A new report by the US Government Accountability Office (GAO) found that the price for generic drugs under Medicare Part D fell significantly since 2010 despite some "extraordinary" increases for 315 generics.
Exorbitant drug price increases from companies such as Valeant, Horizon, Turing and most recently Mylan are driving the conversation for major changes to the way drug prices are set in the US.
To conduct its analysis, GAO looked at the cost of two groups of generic drugs between Q1 2010 and Q2 2015: 2,378 generics that either entered or exited the market during the period, and 1441 "established" generics that remained on the market throughout the study period.
While GAO found that the price of generic drugs fell for both groups studied over the six-year period, "extraordinary" price increases of 100% or more offset those declines.
When comparing the two baskets, GAO found the price index for the changing generics basket came down much more than it did for the established generics.
"Overall, prices declined by 59 percent, or 4.2% per quarter on average … While the price for our changing basket of drugs continued to fall throughout our time period, the declines were faster earlier in our study period compared to the later years," GAO said.
However, when looking at the basket for established generics, GAO said it observed a more mild decrease in prices over the early part of the study period, followed by price increases.
"We found that the price for this established basket of generic drugs decreased by 22 percent, or about 2.2 percent per quarter on average, from the first quarter of 2010 through the fourth quarter of 2012. From that point until the second quarter of 2015, however, the price of our established generic drug basked increased by 10 percent," GAO said.
Part of the difference in price trends between the two groups is explained by new entrants in the changing basket entering the market at low prices.
Extraordinary Price Increases
Over the six-year period, GAO says that 315 generic drugs in the established bucket doubled in price from one quarter to another at least once during the study period, offsetting the overall decline in generic prices.
"Drugs with extraordinary price increases moderated the overall decline in generic drug prices. Additionally, the extraordinary price increases generally persisted for at least 1 year and most had no downward movement," GAO writes.
According to GAO, 280 of the drugs had a single extraordinary price increase during the study period, while 34 drugs had two such increases, and a single drug had three. "Specifically, the antibiotic drug, erythromycin/500mg/tablet/oral, had three separate price increases of at least 100 percent, with the price of the drug increasing from $0.24 per tablet in the first quarter of 2010 to $8.96 per tablet in the first quarter of 2015."

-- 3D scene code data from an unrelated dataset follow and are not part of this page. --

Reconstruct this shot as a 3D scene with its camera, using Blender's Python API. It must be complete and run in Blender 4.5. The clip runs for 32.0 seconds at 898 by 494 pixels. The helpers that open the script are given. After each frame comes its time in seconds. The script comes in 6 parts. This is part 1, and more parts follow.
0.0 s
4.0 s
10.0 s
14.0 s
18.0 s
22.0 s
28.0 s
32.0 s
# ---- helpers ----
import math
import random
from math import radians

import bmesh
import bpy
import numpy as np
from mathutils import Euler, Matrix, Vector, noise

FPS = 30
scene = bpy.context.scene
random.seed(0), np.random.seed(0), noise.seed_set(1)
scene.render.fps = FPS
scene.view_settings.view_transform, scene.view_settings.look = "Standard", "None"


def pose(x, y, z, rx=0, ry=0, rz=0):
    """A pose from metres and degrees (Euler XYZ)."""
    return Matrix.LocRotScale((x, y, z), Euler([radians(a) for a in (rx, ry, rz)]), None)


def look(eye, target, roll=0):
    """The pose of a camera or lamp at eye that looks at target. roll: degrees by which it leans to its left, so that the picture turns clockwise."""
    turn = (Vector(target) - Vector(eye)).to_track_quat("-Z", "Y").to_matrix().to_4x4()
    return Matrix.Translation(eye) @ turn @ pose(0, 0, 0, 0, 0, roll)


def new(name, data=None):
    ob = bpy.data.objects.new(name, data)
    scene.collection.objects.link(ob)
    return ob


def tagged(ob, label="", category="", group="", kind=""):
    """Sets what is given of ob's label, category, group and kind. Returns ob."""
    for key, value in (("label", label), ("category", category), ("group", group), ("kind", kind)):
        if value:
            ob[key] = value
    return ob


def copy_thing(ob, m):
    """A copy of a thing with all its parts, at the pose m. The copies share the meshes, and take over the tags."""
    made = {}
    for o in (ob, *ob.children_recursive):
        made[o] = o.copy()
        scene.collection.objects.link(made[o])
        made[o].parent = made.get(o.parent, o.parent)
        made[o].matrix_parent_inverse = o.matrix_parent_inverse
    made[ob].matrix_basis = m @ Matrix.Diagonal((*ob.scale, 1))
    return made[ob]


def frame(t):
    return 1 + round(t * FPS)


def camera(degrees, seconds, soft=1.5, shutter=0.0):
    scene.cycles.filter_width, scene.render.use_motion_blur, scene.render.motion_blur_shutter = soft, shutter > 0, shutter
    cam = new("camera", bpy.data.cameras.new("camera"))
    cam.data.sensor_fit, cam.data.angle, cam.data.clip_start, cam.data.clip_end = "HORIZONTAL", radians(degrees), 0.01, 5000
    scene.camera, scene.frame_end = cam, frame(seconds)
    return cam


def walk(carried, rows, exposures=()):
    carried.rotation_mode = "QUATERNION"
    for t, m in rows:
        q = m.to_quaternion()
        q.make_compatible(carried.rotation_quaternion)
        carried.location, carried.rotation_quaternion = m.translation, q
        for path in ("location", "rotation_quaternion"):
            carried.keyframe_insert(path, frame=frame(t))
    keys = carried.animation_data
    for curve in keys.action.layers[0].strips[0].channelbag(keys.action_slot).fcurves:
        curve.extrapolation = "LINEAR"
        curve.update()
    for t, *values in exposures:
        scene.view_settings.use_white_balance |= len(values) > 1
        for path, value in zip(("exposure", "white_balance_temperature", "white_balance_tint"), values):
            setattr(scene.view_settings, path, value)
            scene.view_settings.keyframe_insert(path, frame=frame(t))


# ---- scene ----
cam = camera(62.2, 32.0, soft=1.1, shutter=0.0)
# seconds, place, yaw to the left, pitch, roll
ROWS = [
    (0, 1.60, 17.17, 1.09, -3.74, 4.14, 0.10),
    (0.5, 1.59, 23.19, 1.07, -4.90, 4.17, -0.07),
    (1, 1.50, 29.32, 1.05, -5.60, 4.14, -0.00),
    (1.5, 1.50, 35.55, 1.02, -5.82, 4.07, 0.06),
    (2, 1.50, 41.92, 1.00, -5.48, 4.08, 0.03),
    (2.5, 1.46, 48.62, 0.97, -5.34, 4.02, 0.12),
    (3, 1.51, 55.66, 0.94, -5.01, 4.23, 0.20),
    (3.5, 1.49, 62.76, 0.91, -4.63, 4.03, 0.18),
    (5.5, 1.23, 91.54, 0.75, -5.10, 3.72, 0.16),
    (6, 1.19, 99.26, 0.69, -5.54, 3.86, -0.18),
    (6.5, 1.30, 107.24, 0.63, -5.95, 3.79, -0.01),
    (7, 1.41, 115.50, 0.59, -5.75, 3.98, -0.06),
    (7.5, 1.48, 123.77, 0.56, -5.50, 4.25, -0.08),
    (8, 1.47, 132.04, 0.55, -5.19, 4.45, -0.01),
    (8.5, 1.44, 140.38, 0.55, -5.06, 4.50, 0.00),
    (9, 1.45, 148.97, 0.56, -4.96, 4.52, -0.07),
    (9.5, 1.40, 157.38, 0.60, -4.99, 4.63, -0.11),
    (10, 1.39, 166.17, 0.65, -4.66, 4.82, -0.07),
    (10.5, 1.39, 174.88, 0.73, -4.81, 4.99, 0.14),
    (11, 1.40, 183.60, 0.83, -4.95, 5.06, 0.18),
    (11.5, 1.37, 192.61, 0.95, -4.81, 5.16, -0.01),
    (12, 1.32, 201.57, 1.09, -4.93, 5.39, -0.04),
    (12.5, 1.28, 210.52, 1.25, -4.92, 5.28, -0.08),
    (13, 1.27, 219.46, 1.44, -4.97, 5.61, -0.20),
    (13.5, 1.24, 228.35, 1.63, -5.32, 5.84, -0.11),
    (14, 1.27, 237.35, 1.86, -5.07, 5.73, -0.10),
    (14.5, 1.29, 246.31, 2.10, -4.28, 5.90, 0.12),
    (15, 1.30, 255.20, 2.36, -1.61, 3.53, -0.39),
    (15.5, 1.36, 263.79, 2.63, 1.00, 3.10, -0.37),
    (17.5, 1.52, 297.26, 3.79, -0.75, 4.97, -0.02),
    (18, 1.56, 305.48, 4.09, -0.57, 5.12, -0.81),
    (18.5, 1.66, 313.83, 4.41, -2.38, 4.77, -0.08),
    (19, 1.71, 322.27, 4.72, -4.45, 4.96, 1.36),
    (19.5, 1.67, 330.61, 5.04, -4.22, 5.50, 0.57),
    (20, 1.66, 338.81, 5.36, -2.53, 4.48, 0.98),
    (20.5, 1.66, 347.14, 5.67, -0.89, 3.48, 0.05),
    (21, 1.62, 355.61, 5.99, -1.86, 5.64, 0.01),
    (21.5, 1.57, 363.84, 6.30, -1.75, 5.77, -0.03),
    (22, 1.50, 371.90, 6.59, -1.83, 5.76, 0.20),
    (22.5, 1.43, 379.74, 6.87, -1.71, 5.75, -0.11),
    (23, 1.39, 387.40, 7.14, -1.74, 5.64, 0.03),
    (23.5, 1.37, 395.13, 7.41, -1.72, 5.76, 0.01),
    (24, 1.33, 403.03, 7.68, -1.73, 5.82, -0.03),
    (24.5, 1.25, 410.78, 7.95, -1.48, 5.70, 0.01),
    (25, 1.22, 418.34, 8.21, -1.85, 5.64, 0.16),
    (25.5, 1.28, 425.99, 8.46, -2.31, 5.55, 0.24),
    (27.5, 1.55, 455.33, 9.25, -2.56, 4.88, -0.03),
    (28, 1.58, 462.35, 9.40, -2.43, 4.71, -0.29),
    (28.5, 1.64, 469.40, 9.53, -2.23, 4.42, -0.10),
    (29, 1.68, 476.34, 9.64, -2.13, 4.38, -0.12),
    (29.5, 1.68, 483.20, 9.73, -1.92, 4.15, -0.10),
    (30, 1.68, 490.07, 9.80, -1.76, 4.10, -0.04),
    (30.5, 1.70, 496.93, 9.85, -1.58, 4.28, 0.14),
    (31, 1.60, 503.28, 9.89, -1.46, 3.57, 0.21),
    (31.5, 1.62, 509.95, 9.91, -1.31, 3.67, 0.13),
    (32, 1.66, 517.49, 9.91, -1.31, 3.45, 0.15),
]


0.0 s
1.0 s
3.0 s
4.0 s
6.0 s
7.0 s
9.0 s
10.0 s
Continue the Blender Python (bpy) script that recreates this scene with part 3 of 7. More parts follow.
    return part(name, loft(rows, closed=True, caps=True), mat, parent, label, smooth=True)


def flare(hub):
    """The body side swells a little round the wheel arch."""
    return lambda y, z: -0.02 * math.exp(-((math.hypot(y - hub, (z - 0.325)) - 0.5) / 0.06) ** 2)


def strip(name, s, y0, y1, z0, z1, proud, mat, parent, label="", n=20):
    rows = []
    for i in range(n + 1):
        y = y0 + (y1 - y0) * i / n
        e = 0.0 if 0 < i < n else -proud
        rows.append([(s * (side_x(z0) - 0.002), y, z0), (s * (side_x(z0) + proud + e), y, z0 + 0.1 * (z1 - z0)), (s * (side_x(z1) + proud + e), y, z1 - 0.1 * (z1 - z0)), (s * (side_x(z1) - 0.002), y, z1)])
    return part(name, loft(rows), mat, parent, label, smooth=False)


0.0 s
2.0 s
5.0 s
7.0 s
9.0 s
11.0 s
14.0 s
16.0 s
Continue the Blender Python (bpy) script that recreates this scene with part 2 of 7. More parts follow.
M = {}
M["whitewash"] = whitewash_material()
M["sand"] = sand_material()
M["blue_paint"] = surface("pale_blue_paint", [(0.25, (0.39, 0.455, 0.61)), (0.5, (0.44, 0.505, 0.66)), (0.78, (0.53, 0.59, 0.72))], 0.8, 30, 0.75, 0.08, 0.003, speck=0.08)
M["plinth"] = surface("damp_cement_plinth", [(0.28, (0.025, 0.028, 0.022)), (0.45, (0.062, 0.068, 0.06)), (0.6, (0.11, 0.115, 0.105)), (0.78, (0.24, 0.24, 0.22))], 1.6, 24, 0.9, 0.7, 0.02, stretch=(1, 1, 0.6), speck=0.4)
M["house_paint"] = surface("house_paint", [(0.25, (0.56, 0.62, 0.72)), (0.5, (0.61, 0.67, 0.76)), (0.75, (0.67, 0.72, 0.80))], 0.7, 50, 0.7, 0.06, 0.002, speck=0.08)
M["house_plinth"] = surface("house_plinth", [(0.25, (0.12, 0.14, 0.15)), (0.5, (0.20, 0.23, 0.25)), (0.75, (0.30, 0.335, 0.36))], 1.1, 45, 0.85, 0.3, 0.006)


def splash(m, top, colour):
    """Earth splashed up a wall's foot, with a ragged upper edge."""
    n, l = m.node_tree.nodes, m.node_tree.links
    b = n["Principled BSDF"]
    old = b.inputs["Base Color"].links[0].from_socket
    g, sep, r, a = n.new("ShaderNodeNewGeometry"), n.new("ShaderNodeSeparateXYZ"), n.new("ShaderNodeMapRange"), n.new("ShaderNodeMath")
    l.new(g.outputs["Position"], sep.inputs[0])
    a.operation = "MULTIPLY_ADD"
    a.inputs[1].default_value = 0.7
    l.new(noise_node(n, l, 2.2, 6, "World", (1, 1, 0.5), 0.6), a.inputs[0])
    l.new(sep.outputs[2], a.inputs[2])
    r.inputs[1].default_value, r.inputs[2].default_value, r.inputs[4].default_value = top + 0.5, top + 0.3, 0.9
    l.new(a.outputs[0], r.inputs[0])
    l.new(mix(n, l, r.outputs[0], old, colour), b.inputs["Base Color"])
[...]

Additionally, GAO found that the increases weren't always limited to a mere doubling in price.
"While most extraordinary price increases were between 100 and 200 percent, a small number of the increases were substantially higher … Specifically, out of the 351 extraordinary price increases, 48 were 500 percent or higher and 15 were 1,000 percent or higher," GAO writes.
Despite the sharp price increases, GAO says such drugs have a relatively low impact on benefits plans.
One reason for this, GAO says, is that the vast majority of the drugs that experienced extraordinary price increases fell outside the 100 most utilized generics.
However, GAO says this does not mean the impacts of these price increases go unfelt. "Plan sponsors and PBMs stated that generic drug prices may be a factor when evaluating prescription drug benefit design changes for Medicare Part D plans and their other insurance offerings," GAO writes.
Despite this, GAO says the stakeholders it spoke with for the review mostly pointed to other factors, such as the cost of branded and specialty drugs as having a more significant impact on insurance premiums.
In conducting its review, GAO also interviewed three large generic manufacturers (Mylan, Sandoz, Teva), and two smaller manufacturers (G&W Laboratories and Nephron Pharmaceuticals) to get their take on generic pricing.
In general, generic manufacturers indicated that competition is the biggest factor in generic drug pricing, saying that their price is often based on the price their competitors set.
However, the manufacturers also pointed to several other issues that might prompt price increases, such as active pharmaceutical ingredient (API) supply disruptions, as well as consolidation among suppliers and buyers.